In het najaar worden de voorlopige adviezen besproken met de leerlingen en hun ouders. Na de toetsen in januari (IEP doorstroomtoets) wordt het definitief advies opgesteld en vastgesteld in een teamvergadering.
Indien de doorstroomtoets daar aanleiding toe geeft, wordt het schooladvies bijgesteld.
Vanuit het VO ontvangen we regelmatig informatie over de voortgang van onze oud-leerlingen. Zo kunnen we zien of de schooladviezen ook op langere termijn worden waargemaakt.

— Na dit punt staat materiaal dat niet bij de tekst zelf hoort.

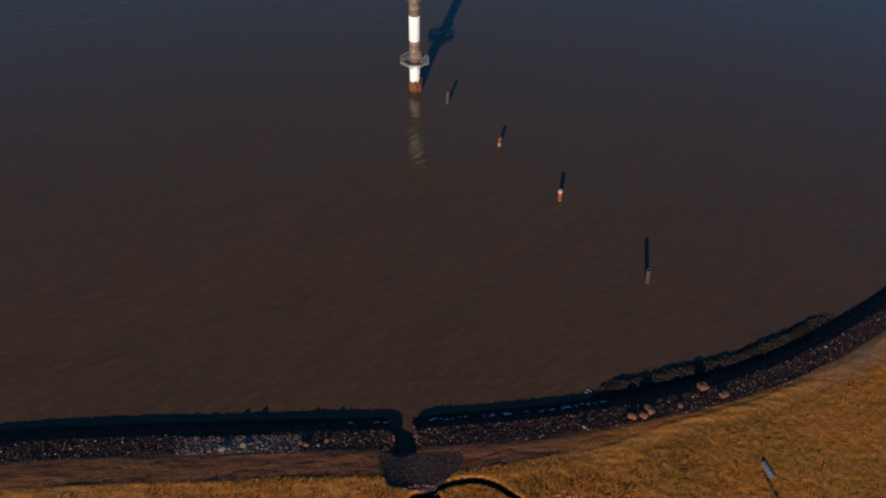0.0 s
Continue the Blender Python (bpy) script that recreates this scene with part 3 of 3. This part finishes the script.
def build_stones():
    p = strip_places(56000, -84, 112, 3.0, 5.5, 0.0, 11, lambda x, y: np.abs(x + 16.5 + 2 * np.sin(y * 3)) > 5.0)
    size = np.random.default_rng(12).gamma(4.0, 0.029, len(p)).clip(0.07, 0.36)
    scatter("revetment_stones", p, size, STONE, "brown dumped stones of the sloping shore revetment", "stones")
    p = strip_places(1700, -22.5, -10.5, 3.4, 5.5, 0.0, 18)
    size = np.random.default_rng(19).gamma(4.0, 0.036, len(p)).clip(0.09, 0.45)
    scatter("bleached_rubble", p, size, BLEACHED, "pale bleached rubble spread over the revetment", "stones")
    p = strip_places(9000, -62, 75, 1.15, 3.15, 0.03, 13)
    size = np.random.default_rng(14).gamma(4.0, 0.045, len(p)).clip(0.1, 0.34)
    scatter("wet_shaded_stones", p, size, WET_SHADED_STONE, "dark wetted stones at the foot of the revetment, slope shade in their colour", "stones", 0.5)
    p = strip_places(3000, 19.5, 50, -1.2, 0.9, 0.0, 15, lambda x, y: value_noise(x, y, 3.0, 2) > -0.25)
    p[:, 2] = np.maximum(p[:, 2], -0.12)
    size = np.random.default_rng(16).gamma(4.0, 0.05, len(p)).clip(0.1, 0.4)
    scatter("rubble_bank", p, size, WEED_STONE, "weed-covered rubble bank lying along the water's edge", "stones", 0.75)
    # stones at the cut ends by the outlet
    pick = np.random.default_rng(21)
    ends = []
    for side in (-1, 1):
        for _ in range(170):
            y = pick.uniform(-64.6, -60.3)
            out = pick.uniform(0.05, 0.5)
            ends.append((outlet_sides(y)[side > 0] + side * out * (1.6 if side < 0 else 1.0), y))
    ex, ey = np.array(ends).T
    ends = np.stack([ex, ey, land(ex, ey)[0] + 0.02], 1)
    scatter("outlet_stones", ends, pick.uniform(0.15, 0.36, len(ends)), STONE, "stones lining the cut sides of the outlet", "stones")
    # pale stones over the culvert mouth
    x = pick.uniform(-0.4, 3.4, 60)
    y = -68.65 + 0.38 * np.sin((x + 0.4) / 3.8 * math.pi) + pick.uniform(-0.1, 0.1, 60)
    h, cover = land(x, y)
    scatter("culvert_head_stones", np.stack([x, y, h + 0.03], 1), pick.uniform(0.12, 0.26, 60), BLEACHED, "pale stones laid along the head of the culvert", "stones")
    # the apron's dark cobbles
    x, y = pick.uniform(-3.6, 6.0, 5200), pick.uniform(-69.6, -64.3, 5200)
    ok = apron_cover(x, y) > 0.5
    h, cover = land(x[ok], y[ok])
    scatter("cobble_apron", np.stack([x[ok], y[ok], h - 0.03], 1), pick.uniform(0.16, 0.30, ok.sum()), COBBLE, "dark grey cobbled apron above the outlet", "paving", 0.35)


def build_boulder(x, y, size, material, label, seed):
    bm = rock_shape(seed, 0.45, 3)
    bmesh.ops.scale(bm, vec=size, verts=bm.verts)
    for f in bm.faces:
        f.smooth = True
    ob = mesh_object("boulder", bm, material)
    h, cover = land(np.array([x, x]), np.array([y, y]))
    ob.location = (x, y, float(h[0]) + size[2] * 0.22)
    ob.rotation_euler.z = seed * 1.3
    return tagged(ob, label, "boulder", "boulders on the shore")


build_stones()
for n, (x, y, s, mat, label) in enumerate((
        (22.9, -60.9, (1.1, 0.8, 0.8), OCHRE, "ochre boulder on the shore revetment"), (24.1, -60.8, (0.9, 1.0, 0.8), OCHRE, "ochre boulder on the shore revetment"),
        (24.8, -60.1, (1.4, 1.1, 1.0), OCHRE, "largest ochre boulder of a group on the revetment"), (31.3, -57.2, (1.3, 1.1, 1.0), OCHRE, "lone ochre boulder above the dark shore"),
        (28.2, -59.6, (0.8, 0.6, 0.5), OCHRE, "low ochre boulder on the shore revetment"), (-16.0, -63.9, (0.7, 0.7, 0.55), PALE, "pale boulder among bleached rubble"),
        (-17.9, -64.3, (1.0, 0.7, 0.5), PALE, "flat pale boulder among bleached rubble"), (17.8, -62.1, (0.45, 0.4, 0.4), PALE, "small pale stone on the revetment"),
        (33.2, -58.3, (1.3, 0.9, 0.6), OCHRE, "low ochre boulder on the shore revetment"), (-10.5, -63.6, (0.6, 0.5, 0.45), OCHRE, "small ochre stone on the revetment"),
        (-9.9, -63.9, (0.7, 0.5, 0.4), OCHRE, "small ochre stone on the revetment"), (-7.9, -63.4, (0.6, 0.5, 0.45), OCHRE, "small ochre stone on the revetment"),
        (-8.7, -64.0, (0.4, 0.35, 0.35), PALE, "small pale stone on the revetment"))):
    build_boulder(x, y, s, mat, label, n + 2)


# ---- culvert pipe at the head of a ditch ----
def build_culvert():
    pipe = empty("culvert_pipe", 34.75, -67.0, 0)
    h, cover = land(np.array([34.75, 34.75]), np.array([-67.0, -67.0]))
    pipe.location.z = float(h[0]) + 0.12
    bm = lathe(bmesh.new(), [(0.26, -0.85), (0.26, 0.85), (0.21, 0.85), (0.21, -0.85)], 24, caps=False)
    bmesh.ops.transform(bm, matrix=pose(0, 0, 0, 90, 0, 14), verts=bm.verts)
    part("pipe", bm, ZINC, pipe)
    for k in range(6):
        bm = lathe(bmesh.new(), [(0.262, 0.02), (0.28, 0.05), (0.28, 0.08), (0.262, 0.11)], 24, caps=False)
        bmesh.ops.transform(bm, matrix=pose(0, 0, 0, 90, 0, 14) @ Matrix.Translation((0, 0, -0.85 + 0.31 * k)), verts=bm.verts)
        part("rib", bm, ZINC, pipe)
    return tagged(pipe, "half-buried blue-grey galvanised culvert pipe in a ditch", "pipe")


build_culvert()


def build_ice():
    """Thin plates of ice left on the shaded foot of the slope."""
    pick = np.random.default_rng(41)
    p = np.concatenate([strip_places(34, 1.5, 21, 1.75, 2.1, 0.0, 42), strip_places(5, -6, -1.5, 1.75, 2.1, 0.0, 43), strip_places(3, 18.8, 20.4, 0.0, 0.4, 0.10, 44)])
    p[:, 2] = np.maximum(p[:, 2], -0.08)
    verts, faces, at = [], [], 0
    a = np.arange(12) * math.pi / 6
    for x, y, z in p:
        long, wide = pick.uniform(0.06, 0.30), pick.uniform(0.04, 0.11)
        k = 1 + 0.25 * np.sin(2 * a + pick.uniform(0, 6)) + 0.15 * np.sin(3 * a)
        fall = -0.5 * wide * k * np.sin(a)
        ring = np.stack([x + long * k * np.cos(a), y + wide * k * np.sin(a) + 0.09 * long * np.cos(a), z + 0.16 + fall], 1)
        verts += [np.array([[x, y, z + 0.20]]), ring, ring - (0, 0, 0.12)]
        faces += [[at, at + 1 + i, at + 1 + (i + 1) % 12] for i in range(12)]
        faces += [[at + 1 + i, at + 13 + i, at + 13 + (i + 1) % 12] for i in range(12)]
        faces += [[at + 1 + i, at + 13 + (i + 1) % 12, at + 1 + (i + 1) % 12] for i in range(12)]
        at += 25
    ob = raw_mesh("shore_ice", np.concatenate(verts), faces, ICE)
    return tagged(ob, "pale patches of ice in the shade of the shore", "ice", kind="stuff")


build_ice()


# ---- far stakes in the water ----
def build_stake(x, y, height, thick, material, label):
    stake = empty("channel_stake", x, y, 0)
    part("pole", lathe(bmesh.new(), [(thick, -2.0), (thick * 0.9, height * 0.7), (thick * 0.65, height)], 10), material, stake)
    part("topmark", lathe(bmesh.new(), [(thick * 0.65, height), (thick * 1.4, height + 0.03), (thick * 1.25, height + 0.4), (thick * 0.65, height + 0.43)], 10), GREY_PILE, stake, "small dark topmark")
    return tagged(stake, label, "channel marker")


build_stake(56.5, 155.7, 2.3, 0.08, EDGE, "slim weathered channel stake far out in the water")
build_stake(-65.1, 57.6, 2.1, 0.075, RED_PILE, "thin rusty red stake standing alone in the water")


# ---- dry grass ----
def build_grass():
    """Tussocks as ragged clumps of blades, all in one mesh."""
    pick = np.random.default_rng(31)
    count = 90000
    x = np.where(pick.random(count) < 0.6, pick.uniform(-24, 30, count), pick.uniform(-64, 74, count))
    y = pick.uniform(-98, -44, count)
    d = shore_distance(x, y)
    keep = (d > 8.0) & (apron_cover(x, y) < 0.05)
    h, cover = land(x, y)
    for gap in (-0.22, 0.22):
        keep &= land(x, y + gap)[1]["mud_and_shade"] < 0.2
    keep &= (cover["mud_and_shade"] < 0.15) & (cover["drift"] < 0.3) & (cover["green"] < pick.uniform(0.3, 0.9, count)) & (value_noise(x, y, 3.0, 2) + pick.uniform(-0.5, 0.5, count) > -0.15)
    x, y, h, straw = x[keep], y[keep], h[keep], cover["straw"][keep]
    bleached = straw > pick.uniform(0.33, 0.6, len(x))
    grass_mesh("grass", x[~bleached], y[~bleached], h[~bleached], GRASS, "dry rust-coloured salt-marsh grass tussocks", pick)
    more = np.repeat(np.flatnonzero(bleached), 4)
    mx, my = x[more] + pick.uniform(-0.25, 0.25, len(more)), y[more] + pick.uniform(-0.25, 0.25, len(more))
    grass_mesh("bleached_grass", mx, my, h[more], PALE_GRASS, "flattened straw-pale grass beside a ditch", pick)


def grass_mesh(name, x, y, h, material, label, pick):
    n = len(x)
    size = pick.uniform(0.10, 0.26, n) * (1 + 0.4 * value_noise(x, y, 2.0, 2))
    verts, faces = np.zeros((n, 5, 3, 3)), None
    for b in range(5):
        a = pick.uniform(0, 2 * math.pi, n)
        lean, tall = size * pick.uniform(0.3, 1.0, n), size * pick.uniform(0.5, 1.0, n)
        c, s = np.cos(a), np.sin(a)
        wide = size * 0.32
        verts[:, b, 0] = np.stack([x - s * wide, y + c * wide, h - 0.03], 1)
        verts[:, b, 1] = np.stack([x + s * wide, y - c * wide, h - 0.03], 1)
        verts[:, b, 2] = np.stack([x + c * lean, y + s * lean, h + tall], 1)
    # the blades of a clump share its root, so that a clump is one island
    root = np.stack([x, y, h - 0.04], 1)
    tips = verts[:, :, 2]
    left = verts[:, :, 0]
    allv = np.concatenate([root[:, None], tips, left], 1).reshape(-1, 3)
    base = (np.arange(n) * 11)[:, None, None]
    tri = np.array([[0, 1 + b, 6 + b] for b in range(5)])[None]
    ob = raw_mesh(name, allv, (base + tri).reshape(-1, 3), material)
    return tagged(ob, label, "grass", kind="stuff")


build_grass()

In groep 8 krijgt elke leerling van de basisschool een advies voor het voortgezet onderwijs dat past bij het niveau van deze leerling. De leerling stroomt vervolgens door naar het voortgezet onderwijs. In het derde jaar wordt gekeken welk niveau de leerling werkelijk heeft vergeleken met het niveau van het schooladvies. Dit wordt vertaald naar drie categorieën: boven, op en onder advies. Bijvoorbeeld: een leerling met schooladvies vmbo-b die in het derde jaar op het vmbo-k zit, zit boven advies. En een leerling met schooladvies havo/vwo die in het derde jaar op het havo zit, zit op advies. Wanneer deze leerling in het derde schooljaar op het vwo zit, zit hij/zij boven advies.
De meeste kinderen gaan acht jaar naar de basisschool, deze periode bepaalt in een belangrijke mate de jeugd. Het is daarom belangrijk dat de leer- en leefomgeving zo optimaal mogelijk is. We proberen een sfeer te scheppen waarin de kinderen zich thuis voelen en daardoor ook tot goede leerresultaten kunnen komen.

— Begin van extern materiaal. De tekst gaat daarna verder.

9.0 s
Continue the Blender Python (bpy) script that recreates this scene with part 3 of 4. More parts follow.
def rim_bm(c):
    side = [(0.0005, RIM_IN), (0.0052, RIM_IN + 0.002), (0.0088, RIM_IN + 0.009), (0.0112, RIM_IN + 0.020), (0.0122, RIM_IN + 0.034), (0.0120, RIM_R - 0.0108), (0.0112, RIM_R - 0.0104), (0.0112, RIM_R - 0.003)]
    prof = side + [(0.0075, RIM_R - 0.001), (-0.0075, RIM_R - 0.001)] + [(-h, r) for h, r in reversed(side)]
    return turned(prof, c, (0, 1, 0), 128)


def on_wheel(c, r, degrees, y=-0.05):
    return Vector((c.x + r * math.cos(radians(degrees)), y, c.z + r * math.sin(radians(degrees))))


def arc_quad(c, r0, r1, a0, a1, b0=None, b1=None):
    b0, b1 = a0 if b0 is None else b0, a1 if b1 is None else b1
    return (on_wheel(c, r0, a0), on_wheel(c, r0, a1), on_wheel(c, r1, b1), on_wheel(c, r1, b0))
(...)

We besteden op onze school aandacht aan sociaal-emotionele ontwikkeling van kinderen. Daarvoor gebruiken we het programma Vreedzaam en de methode Trefwoord.
In november 2019 is de school bezocht door de Inspectie, in het kader van het themaonderzoek 'Burgerschapsonderwijs'. Het rapport is te downloaden via de link op deze pagina.
Kwaliteit is één van onze kernwaarden. We vragen ons dan ook regelmatig het volgende af: 'Doen we de goede dingen en doen we de dingen goed?'. Om de kwaliteit van ons onderwijs te toetsen, zetten we de volgende middelen in:
- groepsbezoeken door de directeur, intern begeleider of een leerkracht
- interne audits
- audits
- analyse leerresultaten
- collegiale consultatie
- intervisie
- tevredenheidsonderzoeken (leerlingen, ouders, leerkrachten)
We beschrijven de wijze waarop we de kwaliteit van het onderwijs bewaken in het kwaliteitshandboek en in borgingsdocumenten. Deze documenten worden op vaste momenten geëvalueerd en bijgesteld.